Tuesday, October 21, 2008

the Truths

At every moment, in every place, a variety of incompatible truths circulate. Nowadays we've got the biological truth, the Catholic truth, the born again truth, the New Age truths, and the postmodernist nontruths. And many, many others. You can't really subscribe to more than two or three without becoming an ontological mess. I happen to be partial to mainstream, rational, academic truths. I believe in that which can be demonstrated by means of the conventional sciences and epistemologies. If the size of the universe, the speed of light, the limits of human machinations, the breadth of my knowledge can't make room for an idea, I reject it mercilessly. Hence my disdain for God, UFOs, ghosts, many conspiracies, terroir, and one thousand other jolly illusions. But I suspect that my predilection for the demonstrable is ultimately little more than class bias.
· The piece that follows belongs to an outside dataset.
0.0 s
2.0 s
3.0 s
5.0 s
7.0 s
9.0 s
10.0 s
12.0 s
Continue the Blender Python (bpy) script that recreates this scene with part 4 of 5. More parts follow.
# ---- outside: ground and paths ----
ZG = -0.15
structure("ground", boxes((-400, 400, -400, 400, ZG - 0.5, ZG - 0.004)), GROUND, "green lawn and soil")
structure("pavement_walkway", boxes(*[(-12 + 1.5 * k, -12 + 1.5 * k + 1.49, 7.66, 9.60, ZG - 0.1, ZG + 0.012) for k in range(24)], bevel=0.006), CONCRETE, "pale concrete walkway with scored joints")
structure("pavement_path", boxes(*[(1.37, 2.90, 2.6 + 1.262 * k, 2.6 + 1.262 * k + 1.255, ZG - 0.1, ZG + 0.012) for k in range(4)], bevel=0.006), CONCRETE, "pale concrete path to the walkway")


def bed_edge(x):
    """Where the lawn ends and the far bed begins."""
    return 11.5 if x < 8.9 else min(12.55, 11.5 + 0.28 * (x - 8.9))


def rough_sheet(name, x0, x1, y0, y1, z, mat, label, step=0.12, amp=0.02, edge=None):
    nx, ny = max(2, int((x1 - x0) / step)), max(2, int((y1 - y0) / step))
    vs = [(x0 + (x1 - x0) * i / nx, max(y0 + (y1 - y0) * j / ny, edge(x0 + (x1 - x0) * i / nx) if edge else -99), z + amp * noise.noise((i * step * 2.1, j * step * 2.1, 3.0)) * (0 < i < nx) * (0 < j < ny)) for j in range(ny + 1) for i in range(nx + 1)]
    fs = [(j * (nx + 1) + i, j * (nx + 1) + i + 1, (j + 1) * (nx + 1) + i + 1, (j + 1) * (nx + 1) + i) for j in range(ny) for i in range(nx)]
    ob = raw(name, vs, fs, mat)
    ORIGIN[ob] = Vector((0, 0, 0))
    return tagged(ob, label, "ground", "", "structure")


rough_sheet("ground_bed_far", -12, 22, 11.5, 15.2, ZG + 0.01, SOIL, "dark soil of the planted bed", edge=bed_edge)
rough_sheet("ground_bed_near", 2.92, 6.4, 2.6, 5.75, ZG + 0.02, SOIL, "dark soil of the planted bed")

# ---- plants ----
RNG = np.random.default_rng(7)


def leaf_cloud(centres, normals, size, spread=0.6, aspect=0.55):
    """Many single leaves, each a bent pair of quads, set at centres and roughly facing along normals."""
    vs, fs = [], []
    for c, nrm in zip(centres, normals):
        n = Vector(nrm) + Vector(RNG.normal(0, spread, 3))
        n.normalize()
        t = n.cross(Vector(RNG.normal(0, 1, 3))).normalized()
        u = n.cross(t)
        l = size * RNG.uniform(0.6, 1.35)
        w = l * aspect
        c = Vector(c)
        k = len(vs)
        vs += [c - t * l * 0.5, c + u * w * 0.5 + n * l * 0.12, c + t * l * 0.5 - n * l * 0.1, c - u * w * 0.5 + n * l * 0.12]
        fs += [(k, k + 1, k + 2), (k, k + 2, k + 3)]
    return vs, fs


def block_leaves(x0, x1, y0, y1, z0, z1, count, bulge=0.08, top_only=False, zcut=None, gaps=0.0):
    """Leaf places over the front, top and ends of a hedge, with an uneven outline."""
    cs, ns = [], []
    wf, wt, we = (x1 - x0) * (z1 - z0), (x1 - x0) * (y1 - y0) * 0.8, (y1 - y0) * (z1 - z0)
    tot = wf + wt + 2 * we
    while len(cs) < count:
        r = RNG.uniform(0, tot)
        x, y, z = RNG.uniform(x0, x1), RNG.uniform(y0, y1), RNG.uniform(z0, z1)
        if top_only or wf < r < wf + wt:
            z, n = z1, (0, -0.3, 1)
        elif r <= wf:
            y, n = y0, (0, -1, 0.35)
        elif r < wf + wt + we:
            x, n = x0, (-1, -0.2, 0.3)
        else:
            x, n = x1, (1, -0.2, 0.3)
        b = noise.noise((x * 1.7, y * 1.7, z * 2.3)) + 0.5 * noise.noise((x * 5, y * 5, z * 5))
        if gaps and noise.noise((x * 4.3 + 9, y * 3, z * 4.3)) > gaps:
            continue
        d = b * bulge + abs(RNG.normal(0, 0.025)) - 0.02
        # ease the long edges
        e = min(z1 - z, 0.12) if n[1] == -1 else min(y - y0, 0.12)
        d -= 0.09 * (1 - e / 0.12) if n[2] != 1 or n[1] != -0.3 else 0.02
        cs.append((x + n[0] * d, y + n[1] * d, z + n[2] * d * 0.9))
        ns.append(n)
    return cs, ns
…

When I endorse checking New Age truths against academic truths, I am baffled when I try to explain the ultimate benefit of subscribing to my truth. What is the value of finding out what an Oxonian scholar or a Nobel winner said if one is delighted by the assertions of a guy with a website? Even if I could convince every man, woman, and child who had ever stepped into the Salt Lake LDS Temple that Joseph Smith was an arrant knave, what would be the point? How would it benefit them?